Stated exercise: Reproduce, exactly and in full, only the lines below from the one containing "4. More parts follow." through the one containing "depth=0.005, outward=side_out, step=0.02)".

BEGIN Provided entries

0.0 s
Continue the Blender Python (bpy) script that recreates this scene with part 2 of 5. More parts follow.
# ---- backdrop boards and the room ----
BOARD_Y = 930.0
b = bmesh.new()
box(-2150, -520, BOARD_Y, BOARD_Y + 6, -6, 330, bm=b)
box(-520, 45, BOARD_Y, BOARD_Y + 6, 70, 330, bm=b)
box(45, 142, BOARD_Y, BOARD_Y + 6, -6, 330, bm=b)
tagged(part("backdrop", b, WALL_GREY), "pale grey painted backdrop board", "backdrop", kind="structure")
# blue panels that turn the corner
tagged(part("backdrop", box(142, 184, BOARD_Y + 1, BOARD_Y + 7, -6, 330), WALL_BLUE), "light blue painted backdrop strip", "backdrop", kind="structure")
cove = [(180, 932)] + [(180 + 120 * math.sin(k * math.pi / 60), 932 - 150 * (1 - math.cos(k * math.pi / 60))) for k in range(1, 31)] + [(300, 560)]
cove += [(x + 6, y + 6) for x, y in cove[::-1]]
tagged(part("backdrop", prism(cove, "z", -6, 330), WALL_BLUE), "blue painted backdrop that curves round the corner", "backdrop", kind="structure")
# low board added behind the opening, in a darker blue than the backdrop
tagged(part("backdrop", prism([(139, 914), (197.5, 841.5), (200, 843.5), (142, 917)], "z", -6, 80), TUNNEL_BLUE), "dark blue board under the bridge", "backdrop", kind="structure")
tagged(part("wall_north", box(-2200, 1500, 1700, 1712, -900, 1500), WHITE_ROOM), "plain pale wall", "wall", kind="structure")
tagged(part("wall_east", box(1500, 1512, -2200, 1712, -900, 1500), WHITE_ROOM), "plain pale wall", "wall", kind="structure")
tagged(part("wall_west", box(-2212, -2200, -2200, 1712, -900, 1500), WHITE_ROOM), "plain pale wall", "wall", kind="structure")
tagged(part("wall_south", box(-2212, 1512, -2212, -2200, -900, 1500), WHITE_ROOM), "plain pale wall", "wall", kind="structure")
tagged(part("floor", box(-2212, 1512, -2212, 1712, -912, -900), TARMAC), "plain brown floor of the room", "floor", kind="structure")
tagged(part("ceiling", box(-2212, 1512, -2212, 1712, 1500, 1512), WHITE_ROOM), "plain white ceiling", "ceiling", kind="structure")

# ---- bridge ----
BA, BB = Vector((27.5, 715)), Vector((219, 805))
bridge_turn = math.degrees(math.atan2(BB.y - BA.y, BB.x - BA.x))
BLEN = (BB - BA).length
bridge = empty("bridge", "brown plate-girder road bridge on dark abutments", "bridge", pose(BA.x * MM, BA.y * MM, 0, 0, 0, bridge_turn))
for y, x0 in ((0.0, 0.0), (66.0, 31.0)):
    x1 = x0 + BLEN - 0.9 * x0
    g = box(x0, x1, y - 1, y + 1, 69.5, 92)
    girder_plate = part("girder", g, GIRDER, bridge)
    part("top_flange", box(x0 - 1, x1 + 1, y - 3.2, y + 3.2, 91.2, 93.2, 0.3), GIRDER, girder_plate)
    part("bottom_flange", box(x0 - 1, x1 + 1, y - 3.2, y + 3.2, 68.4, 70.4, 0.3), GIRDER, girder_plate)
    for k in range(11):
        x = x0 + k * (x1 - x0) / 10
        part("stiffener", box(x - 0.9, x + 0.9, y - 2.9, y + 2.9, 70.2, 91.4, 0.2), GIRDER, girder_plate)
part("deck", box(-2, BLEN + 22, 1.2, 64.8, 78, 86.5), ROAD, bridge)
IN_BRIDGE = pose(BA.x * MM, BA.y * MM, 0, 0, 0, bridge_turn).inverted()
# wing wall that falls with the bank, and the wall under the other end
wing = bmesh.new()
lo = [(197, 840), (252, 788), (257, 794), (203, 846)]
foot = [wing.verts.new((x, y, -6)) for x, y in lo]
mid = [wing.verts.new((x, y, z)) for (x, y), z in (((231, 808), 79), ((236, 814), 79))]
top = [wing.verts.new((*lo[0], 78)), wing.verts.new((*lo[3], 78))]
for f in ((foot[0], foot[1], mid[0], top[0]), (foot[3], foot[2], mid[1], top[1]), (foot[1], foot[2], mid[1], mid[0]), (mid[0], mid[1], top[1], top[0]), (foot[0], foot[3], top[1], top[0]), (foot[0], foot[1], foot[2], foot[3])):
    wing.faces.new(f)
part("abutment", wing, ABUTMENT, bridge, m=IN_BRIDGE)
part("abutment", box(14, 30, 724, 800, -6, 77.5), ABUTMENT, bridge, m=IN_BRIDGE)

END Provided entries
BEGIN Provided entries

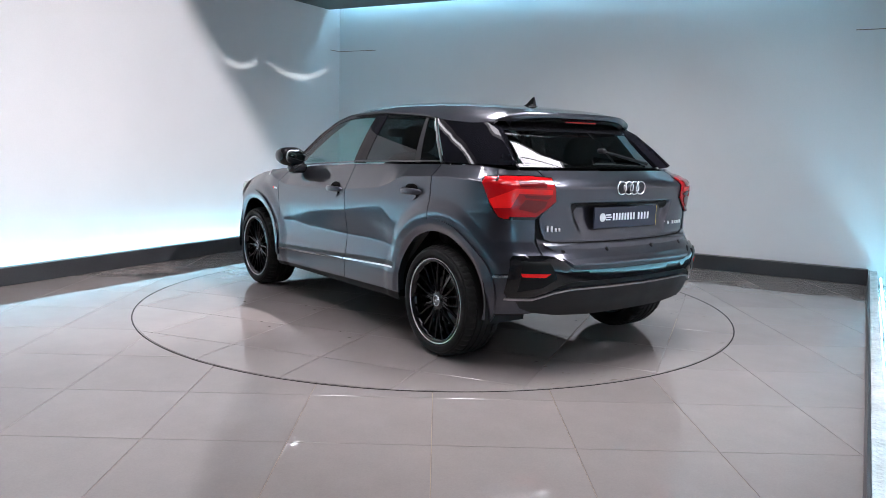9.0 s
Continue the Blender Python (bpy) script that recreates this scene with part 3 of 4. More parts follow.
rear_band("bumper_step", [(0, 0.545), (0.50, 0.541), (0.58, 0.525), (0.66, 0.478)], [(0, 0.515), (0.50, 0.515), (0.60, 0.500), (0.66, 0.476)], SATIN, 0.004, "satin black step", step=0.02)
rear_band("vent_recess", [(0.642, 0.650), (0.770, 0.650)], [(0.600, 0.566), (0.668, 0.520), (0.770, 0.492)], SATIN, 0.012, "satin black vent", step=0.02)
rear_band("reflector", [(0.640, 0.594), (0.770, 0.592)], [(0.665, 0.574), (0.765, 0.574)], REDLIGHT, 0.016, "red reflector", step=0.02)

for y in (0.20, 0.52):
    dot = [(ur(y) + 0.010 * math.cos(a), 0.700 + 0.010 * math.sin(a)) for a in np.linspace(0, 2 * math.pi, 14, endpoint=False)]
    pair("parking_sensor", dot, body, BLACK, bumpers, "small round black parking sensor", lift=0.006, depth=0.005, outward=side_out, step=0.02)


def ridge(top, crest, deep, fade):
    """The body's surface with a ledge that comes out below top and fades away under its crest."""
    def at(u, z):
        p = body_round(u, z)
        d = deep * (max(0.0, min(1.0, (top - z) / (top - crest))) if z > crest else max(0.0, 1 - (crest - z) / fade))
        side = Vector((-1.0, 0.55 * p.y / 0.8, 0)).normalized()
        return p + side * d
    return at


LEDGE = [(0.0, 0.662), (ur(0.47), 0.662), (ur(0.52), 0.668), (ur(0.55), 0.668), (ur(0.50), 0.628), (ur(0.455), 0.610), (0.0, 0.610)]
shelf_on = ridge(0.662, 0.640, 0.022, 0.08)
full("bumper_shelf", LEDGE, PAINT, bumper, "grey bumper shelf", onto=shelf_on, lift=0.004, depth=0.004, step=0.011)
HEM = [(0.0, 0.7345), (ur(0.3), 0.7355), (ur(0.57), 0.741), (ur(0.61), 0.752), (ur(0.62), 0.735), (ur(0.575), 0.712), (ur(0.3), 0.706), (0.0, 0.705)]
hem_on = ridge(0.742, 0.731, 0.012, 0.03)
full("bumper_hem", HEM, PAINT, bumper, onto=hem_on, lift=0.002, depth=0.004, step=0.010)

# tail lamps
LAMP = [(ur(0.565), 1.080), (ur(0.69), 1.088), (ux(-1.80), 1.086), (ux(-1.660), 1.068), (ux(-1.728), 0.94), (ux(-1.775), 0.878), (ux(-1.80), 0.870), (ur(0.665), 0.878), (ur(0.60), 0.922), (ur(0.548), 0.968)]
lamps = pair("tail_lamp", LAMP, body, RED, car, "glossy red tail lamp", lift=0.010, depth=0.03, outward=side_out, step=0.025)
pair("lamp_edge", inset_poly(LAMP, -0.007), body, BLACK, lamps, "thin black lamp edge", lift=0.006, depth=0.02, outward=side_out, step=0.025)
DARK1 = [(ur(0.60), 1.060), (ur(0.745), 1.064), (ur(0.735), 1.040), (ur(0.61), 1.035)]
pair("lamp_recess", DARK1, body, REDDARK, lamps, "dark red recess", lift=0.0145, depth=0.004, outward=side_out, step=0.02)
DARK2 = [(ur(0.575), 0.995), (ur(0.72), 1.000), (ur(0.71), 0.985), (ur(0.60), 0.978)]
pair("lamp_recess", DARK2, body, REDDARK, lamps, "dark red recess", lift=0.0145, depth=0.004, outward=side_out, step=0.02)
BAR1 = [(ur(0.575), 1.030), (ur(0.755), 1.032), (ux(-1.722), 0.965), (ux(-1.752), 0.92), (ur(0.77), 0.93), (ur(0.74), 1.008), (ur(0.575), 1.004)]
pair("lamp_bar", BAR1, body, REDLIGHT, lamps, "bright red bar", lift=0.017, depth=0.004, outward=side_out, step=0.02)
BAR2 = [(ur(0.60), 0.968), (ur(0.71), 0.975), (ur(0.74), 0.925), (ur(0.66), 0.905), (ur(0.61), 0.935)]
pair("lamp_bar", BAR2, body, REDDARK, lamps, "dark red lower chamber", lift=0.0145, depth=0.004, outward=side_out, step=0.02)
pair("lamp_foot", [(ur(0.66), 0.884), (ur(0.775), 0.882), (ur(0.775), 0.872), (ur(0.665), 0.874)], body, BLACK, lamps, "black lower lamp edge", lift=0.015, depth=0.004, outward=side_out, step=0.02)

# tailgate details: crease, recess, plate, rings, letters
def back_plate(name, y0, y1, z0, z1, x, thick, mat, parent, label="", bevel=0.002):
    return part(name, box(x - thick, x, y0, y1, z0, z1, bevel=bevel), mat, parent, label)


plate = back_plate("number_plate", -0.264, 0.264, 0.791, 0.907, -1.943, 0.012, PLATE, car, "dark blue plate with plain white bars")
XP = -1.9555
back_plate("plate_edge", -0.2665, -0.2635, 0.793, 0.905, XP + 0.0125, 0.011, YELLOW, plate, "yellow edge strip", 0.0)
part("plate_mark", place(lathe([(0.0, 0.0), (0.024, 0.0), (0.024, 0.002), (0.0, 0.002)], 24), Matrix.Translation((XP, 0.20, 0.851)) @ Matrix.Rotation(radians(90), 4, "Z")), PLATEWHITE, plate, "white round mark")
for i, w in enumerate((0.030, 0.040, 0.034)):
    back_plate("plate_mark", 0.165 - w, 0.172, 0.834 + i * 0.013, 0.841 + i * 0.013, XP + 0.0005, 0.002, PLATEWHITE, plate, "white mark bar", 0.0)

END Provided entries

Finished answer:
Continue the Blender Python (bpy) script that recreates this scene with part 3 of 4. More parts follow.
rear_band("bumper_step", [(0, 0.545), (0.50, 0.541), (0.58, 0.525), (0.66, 0.478)], [(0, 0.515), (0.50, 0.515), (0.60, 0.500), (0.66, 0.476)], SATIN, 0.004, "satin black step", step=0.02)
rear_band("vent_recess", [(0.642, 0.650), (0.770, 0.650)], [(0.600, 0.566), (0.668, 0.520), (0.770, 0.492)], SATIN, 0.012, "satin black vent", step=0.02)
rear_band("reflector", [(0.640, 0.594), (0.770, 0.592)], [(0.665, 0.574), (0.765, 0.574)], REDLIGHT, 0.016, "red reflector", step=0.02)

for y in (0.20, 0.52):
    dot = [(ur(y) + 0.010 * math.cos(a), 0.700 + 0.010 * math.sin(a)) for a in np.linspace(0, 2 * math.pi, 14, endpoint=False)]
    pair("parking_sensor", dot, body, BLACK, bumpers, "small round black parking sensor", lift=0.006, depth=0.005, outward=side_out, step=0.02)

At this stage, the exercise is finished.